Scene script records:
----------

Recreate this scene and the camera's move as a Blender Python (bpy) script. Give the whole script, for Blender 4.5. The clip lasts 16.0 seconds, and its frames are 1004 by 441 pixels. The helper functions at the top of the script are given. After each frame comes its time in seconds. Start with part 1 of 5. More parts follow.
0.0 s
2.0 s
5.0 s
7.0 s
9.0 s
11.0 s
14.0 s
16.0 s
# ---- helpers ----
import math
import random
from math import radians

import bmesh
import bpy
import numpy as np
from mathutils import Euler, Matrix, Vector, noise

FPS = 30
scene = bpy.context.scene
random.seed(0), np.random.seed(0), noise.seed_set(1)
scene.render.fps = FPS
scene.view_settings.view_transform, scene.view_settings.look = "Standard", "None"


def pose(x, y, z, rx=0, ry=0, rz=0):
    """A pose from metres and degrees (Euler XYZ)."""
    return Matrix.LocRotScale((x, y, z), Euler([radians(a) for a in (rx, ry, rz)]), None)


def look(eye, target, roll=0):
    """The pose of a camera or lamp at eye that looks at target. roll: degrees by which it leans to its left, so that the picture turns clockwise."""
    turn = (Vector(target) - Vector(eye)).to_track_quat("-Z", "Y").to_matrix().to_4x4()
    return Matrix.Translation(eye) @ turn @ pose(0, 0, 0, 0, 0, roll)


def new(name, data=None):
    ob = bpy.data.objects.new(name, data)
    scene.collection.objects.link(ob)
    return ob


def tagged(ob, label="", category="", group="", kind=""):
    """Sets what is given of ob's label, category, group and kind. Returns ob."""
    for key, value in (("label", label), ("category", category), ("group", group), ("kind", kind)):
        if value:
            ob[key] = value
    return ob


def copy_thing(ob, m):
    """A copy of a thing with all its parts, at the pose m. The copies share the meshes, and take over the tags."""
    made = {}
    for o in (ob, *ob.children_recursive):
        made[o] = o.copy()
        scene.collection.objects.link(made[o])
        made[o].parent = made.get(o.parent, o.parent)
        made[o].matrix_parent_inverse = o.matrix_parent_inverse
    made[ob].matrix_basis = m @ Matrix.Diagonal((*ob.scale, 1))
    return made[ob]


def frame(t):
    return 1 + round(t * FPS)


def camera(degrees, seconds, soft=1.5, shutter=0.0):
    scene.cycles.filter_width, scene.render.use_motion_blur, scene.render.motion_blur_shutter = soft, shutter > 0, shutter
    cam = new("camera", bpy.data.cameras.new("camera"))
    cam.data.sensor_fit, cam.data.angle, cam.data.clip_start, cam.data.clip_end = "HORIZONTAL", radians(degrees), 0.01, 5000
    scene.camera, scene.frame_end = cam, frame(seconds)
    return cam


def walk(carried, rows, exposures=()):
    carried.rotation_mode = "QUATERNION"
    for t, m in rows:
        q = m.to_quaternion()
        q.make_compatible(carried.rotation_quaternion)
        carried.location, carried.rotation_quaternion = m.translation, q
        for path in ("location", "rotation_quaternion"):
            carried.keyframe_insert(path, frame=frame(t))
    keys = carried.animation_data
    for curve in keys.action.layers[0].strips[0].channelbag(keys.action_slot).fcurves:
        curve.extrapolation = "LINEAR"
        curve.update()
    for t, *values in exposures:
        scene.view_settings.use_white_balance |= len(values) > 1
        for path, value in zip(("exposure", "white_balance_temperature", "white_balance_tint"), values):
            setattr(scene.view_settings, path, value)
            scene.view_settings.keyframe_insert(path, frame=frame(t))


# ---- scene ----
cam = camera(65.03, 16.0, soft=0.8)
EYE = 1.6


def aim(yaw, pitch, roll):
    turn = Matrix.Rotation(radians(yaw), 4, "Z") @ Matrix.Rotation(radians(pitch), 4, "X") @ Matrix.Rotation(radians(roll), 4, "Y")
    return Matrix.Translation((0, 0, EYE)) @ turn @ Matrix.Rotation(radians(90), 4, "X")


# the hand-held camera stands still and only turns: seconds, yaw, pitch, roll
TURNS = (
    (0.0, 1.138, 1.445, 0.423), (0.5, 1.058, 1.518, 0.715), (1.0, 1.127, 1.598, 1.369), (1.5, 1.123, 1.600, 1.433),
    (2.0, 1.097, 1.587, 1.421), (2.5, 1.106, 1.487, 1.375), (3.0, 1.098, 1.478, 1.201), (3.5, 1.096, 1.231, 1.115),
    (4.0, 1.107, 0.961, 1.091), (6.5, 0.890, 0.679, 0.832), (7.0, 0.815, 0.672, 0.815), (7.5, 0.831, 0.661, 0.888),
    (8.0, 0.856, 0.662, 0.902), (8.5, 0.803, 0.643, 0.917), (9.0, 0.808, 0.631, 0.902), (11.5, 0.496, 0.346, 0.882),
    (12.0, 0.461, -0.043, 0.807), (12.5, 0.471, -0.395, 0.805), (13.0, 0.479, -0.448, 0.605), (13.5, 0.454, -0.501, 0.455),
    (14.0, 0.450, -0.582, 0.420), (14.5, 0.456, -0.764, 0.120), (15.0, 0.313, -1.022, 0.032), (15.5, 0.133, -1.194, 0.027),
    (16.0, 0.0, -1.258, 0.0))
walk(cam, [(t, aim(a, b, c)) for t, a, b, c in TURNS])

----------

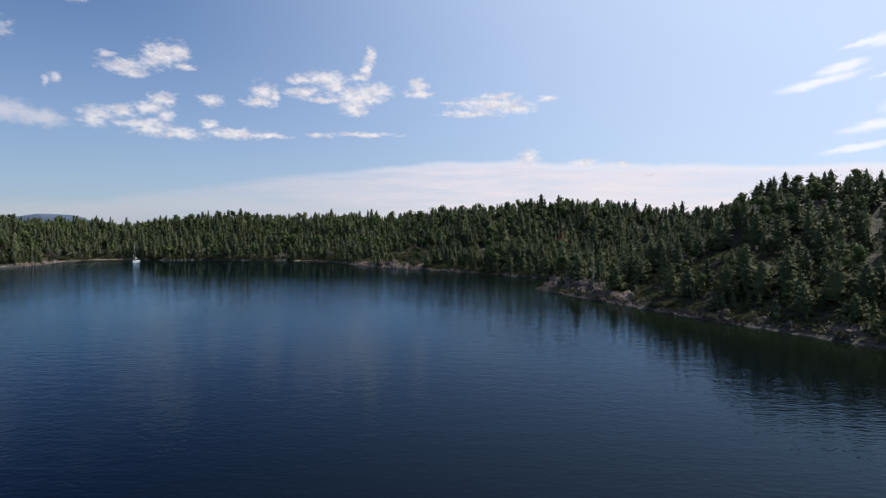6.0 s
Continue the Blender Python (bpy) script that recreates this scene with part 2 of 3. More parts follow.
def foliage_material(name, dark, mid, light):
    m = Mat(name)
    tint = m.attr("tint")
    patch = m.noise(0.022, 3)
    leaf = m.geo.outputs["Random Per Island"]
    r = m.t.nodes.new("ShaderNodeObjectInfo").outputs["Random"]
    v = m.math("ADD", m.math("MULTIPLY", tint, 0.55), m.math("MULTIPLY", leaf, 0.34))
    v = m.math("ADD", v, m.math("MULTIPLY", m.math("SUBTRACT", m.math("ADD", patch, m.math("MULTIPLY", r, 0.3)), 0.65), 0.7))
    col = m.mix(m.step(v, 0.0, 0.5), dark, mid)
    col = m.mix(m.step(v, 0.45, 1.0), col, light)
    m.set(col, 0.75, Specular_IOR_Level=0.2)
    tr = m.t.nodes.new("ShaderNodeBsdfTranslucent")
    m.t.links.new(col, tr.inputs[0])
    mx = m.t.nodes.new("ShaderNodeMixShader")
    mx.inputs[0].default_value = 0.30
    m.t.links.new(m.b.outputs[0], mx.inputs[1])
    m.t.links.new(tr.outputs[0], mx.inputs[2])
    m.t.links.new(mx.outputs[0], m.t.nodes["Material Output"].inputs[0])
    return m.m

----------

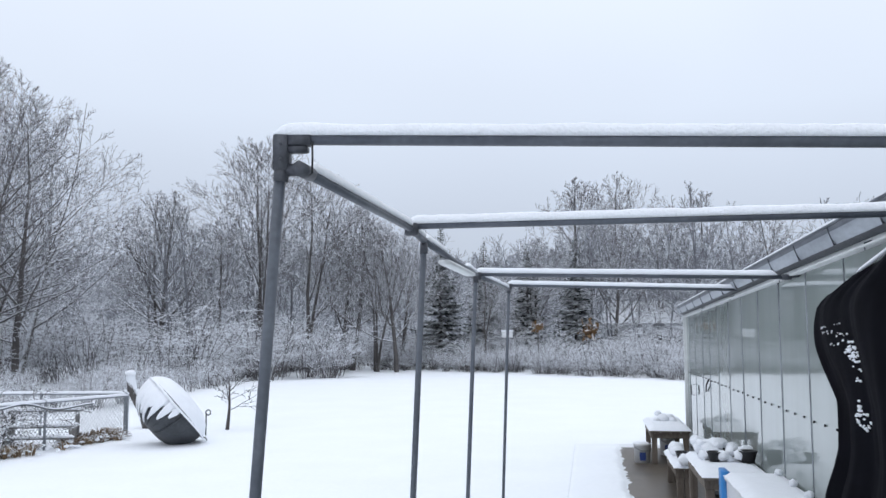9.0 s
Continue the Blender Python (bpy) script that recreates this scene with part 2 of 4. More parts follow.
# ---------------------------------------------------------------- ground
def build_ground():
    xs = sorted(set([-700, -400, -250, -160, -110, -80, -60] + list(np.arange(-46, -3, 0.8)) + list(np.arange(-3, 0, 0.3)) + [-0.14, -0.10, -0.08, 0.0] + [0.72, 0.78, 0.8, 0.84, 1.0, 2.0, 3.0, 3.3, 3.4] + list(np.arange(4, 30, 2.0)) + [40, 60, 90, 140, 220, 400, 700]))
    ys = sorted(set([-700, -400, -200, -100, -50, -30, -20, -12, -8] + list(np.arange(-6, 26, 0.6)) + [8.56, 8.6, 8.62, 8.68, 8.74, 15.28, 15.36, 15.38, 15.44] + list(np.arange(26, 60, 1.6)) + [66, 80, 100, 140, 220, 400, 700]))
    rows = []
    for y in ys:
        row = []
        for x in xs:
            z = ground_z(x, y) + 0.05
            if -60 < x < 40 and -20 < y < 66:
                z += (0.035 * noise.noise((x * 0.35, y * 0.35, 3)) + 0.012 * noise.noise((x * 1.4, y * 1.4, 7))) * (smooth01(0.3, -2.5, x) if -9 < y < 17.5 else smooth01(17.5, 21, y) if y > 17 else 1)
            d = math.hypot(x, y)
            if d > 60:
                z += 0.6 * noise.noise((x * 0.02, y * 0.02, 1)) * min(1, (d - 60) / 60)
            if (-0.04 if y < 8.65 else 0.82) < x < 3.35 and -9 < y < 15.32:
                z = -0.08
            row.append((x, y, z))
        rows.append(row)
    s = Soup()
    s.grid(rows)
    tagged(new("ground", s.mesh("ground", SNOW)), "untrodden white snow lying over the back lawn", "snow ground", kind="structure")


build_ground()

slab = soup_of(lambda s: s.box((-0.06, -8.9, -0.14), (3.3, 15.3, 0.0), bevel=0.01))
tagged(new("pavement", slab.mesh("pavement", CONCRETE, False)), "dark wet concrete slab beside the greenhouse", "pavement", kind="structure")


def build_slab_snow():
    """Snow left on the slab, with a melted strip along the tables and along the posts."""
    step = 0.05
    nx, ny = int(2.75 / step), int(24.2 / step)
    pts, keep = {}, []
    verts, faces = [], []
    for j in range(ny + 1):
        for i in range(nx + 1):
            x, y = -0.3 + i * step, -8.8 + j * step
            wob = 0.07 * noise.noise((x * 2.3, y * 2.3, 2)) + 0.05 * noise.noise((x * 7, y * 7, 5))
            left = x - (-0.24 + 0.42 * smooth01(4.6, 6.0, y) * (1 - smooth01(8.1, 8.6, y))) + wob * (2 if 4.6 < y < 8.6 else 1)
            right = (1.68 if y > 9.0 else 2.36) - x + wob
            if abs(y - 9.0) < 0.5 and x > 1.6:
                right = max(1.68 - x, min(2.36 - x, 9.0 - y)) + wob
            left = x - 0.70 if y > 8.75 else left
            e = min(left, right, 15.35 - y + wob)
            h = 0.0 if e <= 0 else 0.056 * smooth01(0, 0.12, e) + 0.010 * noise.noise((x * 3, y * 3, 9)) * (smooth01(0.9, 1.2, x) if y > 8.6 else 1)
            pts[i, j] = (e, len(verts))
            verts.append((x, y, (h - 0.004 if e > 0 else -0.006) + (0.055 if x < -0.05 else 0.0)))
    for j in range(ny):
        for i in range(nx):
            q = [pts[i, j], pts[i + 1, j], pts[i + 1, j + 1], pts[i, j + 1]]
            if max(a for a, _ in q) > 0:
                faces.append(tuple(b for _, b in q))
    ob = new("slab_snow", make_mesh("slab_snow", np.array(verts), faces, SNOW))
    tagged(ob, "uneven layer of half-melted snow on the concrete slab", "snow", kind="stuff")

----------

■ TASK REQUIREMENTS: Both the line with "keys = carried.animation_data" and the line with "scene.view_settings.keyframe_insert(path, frame=frame(t))" belong in the extract, along with every line between them; set down those lines exactly and only.

■ RESULT OF THIS TASK:
    keys = carried.animation_data
    for curve in keys.action.layers[0].strips[0].channelbag(keys.action_slot).fcurves:
        curve.extrapolation = "LINEAR"
        curve.update()
    for t, *values in exposures:
        scene.view_settings.use_white_balance |= len(values) > 1
        for path, value in zip(("exposure", "white_balance_temperature", "white_balance_tint"), values):
            setattr(scene.view_settings, path, value)
            scene.view_settings.keyframe_insert(path, frame=frame(t))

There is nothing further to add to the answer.